Boquete is in the Western Highlands, and the other primary growing region, Volcan, is on the other side of the volcano called Volcan Baru. The micro-climates of these two regions are well suited to coffee production. Coffee is grown from 1,200 – 1800 meters above sea level, in rich volcanic soil, with micro-climates created by breezes from both the Pacific and Atlantic oceans. While Panama does not produce large volumes of coffee, the country has become well known for discovering – and maximizing – the potential of the Gesha varietal.

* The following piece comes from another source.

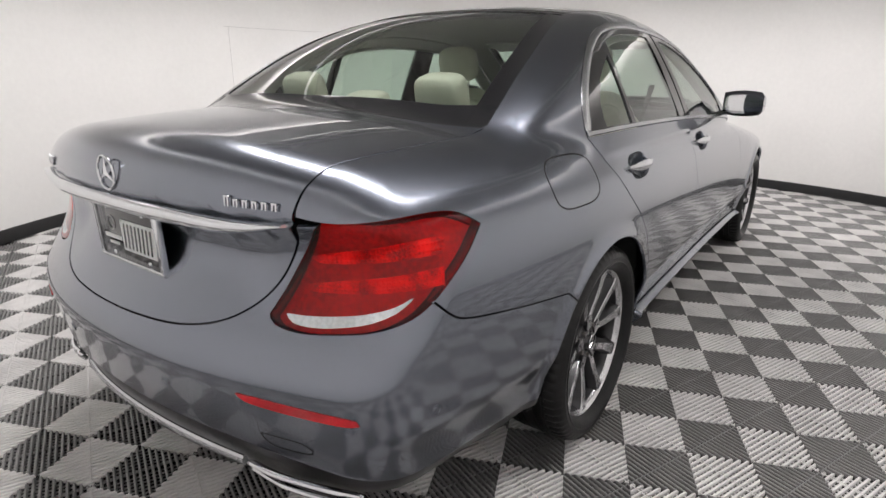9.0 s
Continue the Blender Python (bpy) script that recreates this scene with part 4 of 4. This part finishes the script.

Gesha was originally from Ethiopia, but it was in Panama that its full potential was realized. In the mid-nineties, the Peterson family, owners of Hacienda Esmerelda, began experimenting with the limited number of Gesha trees they found on their estate. They quickly realized that the cup profile was one of the finest they had ever experienced. After diligent work on the agronomy, harvesting, and processing of the coffee, they created what has become known as one of the world’s finest coffees. While Panama produces mostly Caturra and Typica varietals, it is the Gesha coffee that has won them international renown. Since the Peterson family first popularized the Gesha varietal, production has spread throughout Panama and into other Latin American countries.
Overall, Panama is focused on the highest-quality/lower-volume end of the spectrum – producing roughly .1% of the world’s coffee. Prices tend toward the high side, but the cup rewards those willing to pay the price.